TO DO: Exclude images, then output the remaining data verbatim.

LISTING:

··········

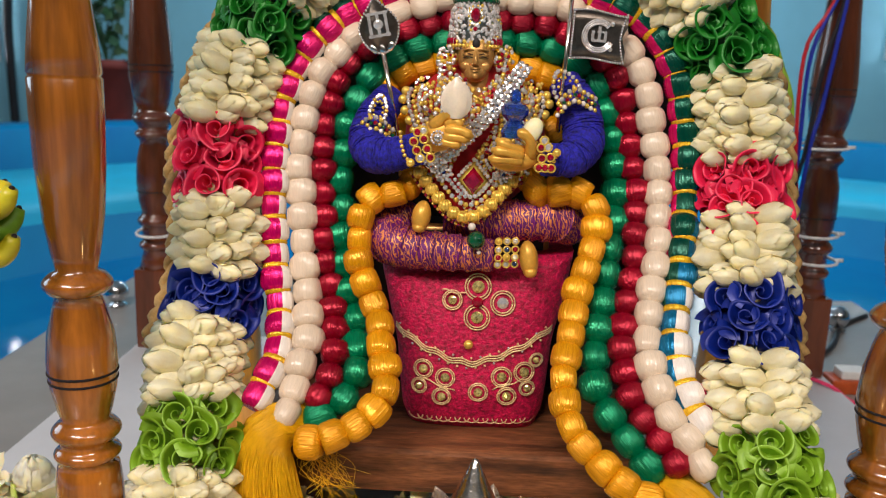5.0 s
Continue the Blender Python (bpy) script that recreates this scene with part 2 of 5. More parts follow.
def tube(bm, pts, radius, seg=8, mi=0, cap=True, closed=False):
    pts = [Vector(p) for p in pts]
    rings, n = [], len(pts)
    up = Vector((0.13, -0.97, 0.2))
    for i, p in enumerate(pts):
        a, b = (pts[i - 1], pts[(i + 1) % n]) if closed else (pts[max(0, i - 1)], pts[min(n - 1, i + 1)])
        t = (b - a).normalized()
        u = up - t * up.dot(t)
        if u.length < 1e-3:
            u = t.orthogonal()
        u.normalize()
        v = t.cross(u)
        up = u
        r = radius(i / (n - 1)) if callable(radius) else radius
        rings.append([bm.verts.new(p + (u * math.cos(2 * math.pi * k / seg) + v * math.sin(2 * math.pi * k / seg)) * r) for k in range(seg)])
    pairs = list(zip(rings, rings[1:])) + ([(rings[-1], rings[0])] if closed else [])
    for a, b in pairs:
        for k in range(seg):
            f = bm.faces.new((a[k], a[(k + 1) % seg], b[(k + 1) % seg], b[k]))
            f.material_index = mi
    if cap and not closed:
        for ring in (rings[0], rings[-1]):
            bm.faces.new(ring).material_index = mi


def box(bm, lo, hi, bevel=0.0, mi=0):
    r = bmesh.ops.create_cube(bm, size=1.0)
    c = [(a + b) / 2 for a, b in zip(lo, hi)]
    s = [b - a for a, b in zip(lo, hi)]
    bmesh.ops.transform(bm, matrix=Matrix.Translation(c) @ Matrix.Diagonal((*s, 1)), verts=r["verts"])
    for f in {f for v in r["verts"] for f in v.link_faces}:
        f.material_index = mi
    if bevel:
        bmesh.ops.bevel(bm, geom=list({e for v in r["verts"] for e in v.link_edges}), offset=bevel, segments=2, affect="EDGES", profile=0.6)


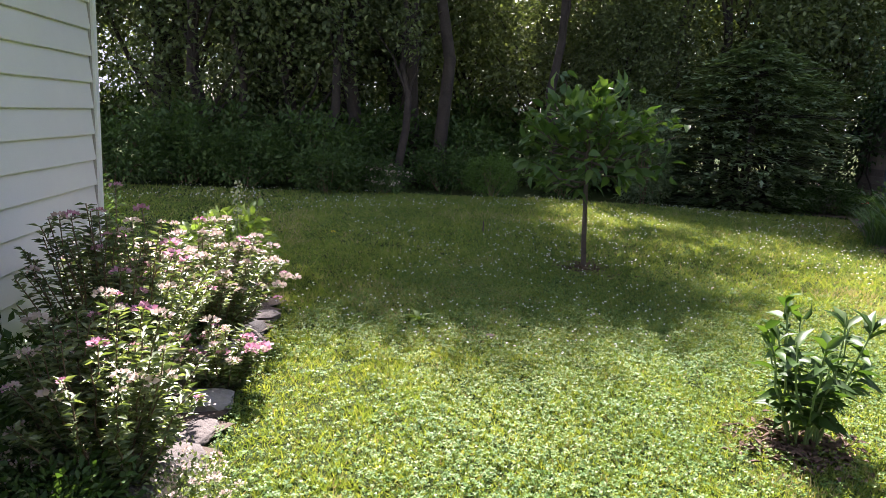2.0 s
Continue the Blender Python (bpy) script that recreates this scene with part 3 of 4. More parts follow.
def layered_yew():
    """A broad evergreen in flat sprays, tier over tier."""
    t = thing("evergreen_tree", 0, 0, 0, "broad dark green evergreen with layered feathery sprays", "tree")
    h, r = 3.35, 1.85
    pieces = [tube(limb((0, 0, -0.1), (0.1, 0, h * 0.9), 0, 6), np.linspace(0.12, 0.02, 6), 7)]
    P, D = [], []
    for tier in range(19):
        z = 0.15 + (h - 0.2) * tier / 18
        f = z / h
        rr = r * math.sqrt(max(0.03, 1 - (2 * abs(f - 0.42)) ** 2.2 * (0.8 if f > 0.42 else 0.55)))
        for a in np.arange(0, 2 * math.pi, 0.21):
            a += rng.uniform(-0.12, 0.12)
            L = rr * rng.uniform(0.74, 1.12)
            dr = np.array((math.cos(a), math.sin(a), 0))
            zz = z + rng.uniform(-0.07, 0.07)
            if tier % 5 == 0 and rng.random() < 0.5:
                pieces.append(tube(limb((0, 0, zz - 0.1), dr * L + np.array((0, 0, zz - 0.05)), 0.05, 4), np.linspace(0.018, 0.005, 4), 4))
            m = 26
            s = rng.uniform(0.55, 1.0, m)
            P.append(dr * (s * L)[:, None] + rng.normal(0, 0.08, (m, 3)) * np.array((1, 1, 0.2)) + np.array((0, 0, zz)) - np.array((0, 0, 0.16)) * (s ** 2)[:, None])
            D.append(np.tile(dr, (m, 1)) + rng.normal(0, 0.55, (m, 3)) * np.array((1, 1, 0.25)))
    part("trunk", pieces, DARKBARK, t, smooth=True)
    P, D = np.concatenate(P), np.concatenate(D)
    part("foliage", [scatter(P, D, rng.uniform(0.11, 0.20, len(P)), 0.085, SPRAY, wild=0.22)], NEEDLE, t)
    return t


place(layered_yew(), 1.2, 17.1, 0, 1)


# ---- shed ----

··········

RESULT:
5.0 s
Continue the Blender Python (bpy) script that recreates this scene with part 2 of 5. More parts follow.
def tube(bm, pts, radius, seg=8, mi=0, cap=True, closed=False):
    pts = [Vector(p) for p in pts]
    rings, n = [], len(pts)
    up = Vector((0.13, -0.97, 0.2))
    for i, p in enumerate(pts):
        a, b = (pts[i - 1], pts[(i + 1) % n]) if closed else (pts[max(0, i - 1)], pts[min(n - 1, i + 1)])
        t = (b - a).normalized()
        u = up - t * up.dot(t)
        if u.length < 1e-3:
            u = t.orthogonal()
        u.normalize()
        v = t.cross(u)
        up = u
        r = radius(i / (n - 1)) if callable(radius) else radius
        rings.append([bm.verts.new(p + (u * math.cos(2 * math.pi * k / seg) + v * math.sin(2 * math.pi * k / seg)) * r) for k in range(seg)])
    pairs = list(zip(rings, rings[1:])) + ([(rings[-1], rings[0])] if closed else [])
    for a, b in pairs:
        for k in range(seg):
            f = bm.faces.new((a[k], a[(k + 1) % seg], b[(k + 1) % seg], b[k]))
            f.material_index = mi
    if cap and not closed:
        for ring in (rings[0], rings[-1]):
            bm.faces.new(ring).material_index = mi


def box(bm, lo, hi, bevel=0.0, mi=0):
    r = bmesh.ops.create_cube(bm, size=1.0)
    c = [(a + b) / 2 for a, b in zip(lo, hi)]
    s = [b - a for a, b in zip(lo, hi)]
    bmesh.ops.transform(bm, matrix=Matrix.Translation(c) @ Matrix.Diagonal((*s, 1)), verts=r["verts"])
    for f in {f for v in r["verts"] for f in v.link_faces}:
        f.material_index = mi
    if bevel:
        bmesh.ops.bevel(bm, geom=list({e for v in r["verts"] for e in v.link_edges}), offset=bevel, segments=2, affect="EDGES", profile=0.6)


2.0 s
Continue the Blender Python (bpy) script that recreates this scene with part 3 of 4. More parts follow.
def layered_yew():
    """A broad evergreen in flat sprays, tier over tier."""
    t = thing("evergreen_tree", 0, 0, 0, "broad dark green evergreen with layered feathery sprays", "tree")
    h, r = 3.35, 1.85
    pieces = [tube(limb((0, 0, -0.1), (0.1, 0, h * 0.9), 0, 6), np.linspace(0.12, 0.02, 6), 7)]
    P, D = [], []
    for tier in range(19):
        z = 0.15 + (h - 0.2) * tier / 18
        f = z / h
        rr = r * math.sqrt(max(0.03, 1 - (2 * abs(f - 0.42)) ** 2.2 * (0.8 if f > 0.42 else 0.55)))
        for a in np.arange(0, 2 * math.pi, 0.21):
            a += rng.uniform(-0.12, 0.12)
            L = rr * rng.uniform(0.74, 1.12)
            dr = np.array((math.cos(a), math.sin(a), 0))
            zz = z + rng.uniform(-0.07, 0.07)
            if tier % 5 == 0 and rng.random() < 0.5:
                pieces.append(tube(limb((0, 0, zz - 0.1), dr * L + np.array((0, 0, zz - 0.05)), 0.05, 4), np.linspace(0.018, 0.005, 4), 4))
            m = 26
            s = rng.uniform(0.55, 1.0, m)
            P.append(dr * (s * L)[:, None] + rng.normal(0, 0.08, (m, 3)) * np.array((1, 1, 0.2)) + np.array((0, 0, zz)) - np.array((0, 0, 0.16)) * (s ** 2)[:, None])
            D.append(np.tile(dr, (m, 1)) + rng.normal(0, 0.55, (m, 3)) * np.array((1, 1, 0.25)))
    part("trunk", pieces, DARKBARK, t, smooth=True)
    P, D = np.concatenate(P), np.concatenate(D)
    part("foliage", [scatter(P, D, rng.uniform(0.11, 0.20, len(P)), 0.085, SPRAY, wild=0.22)], NEEDLE, t)
    return t


place(layered_yew(), 1.2, 17.1, 0, 1)


# ---- shed ----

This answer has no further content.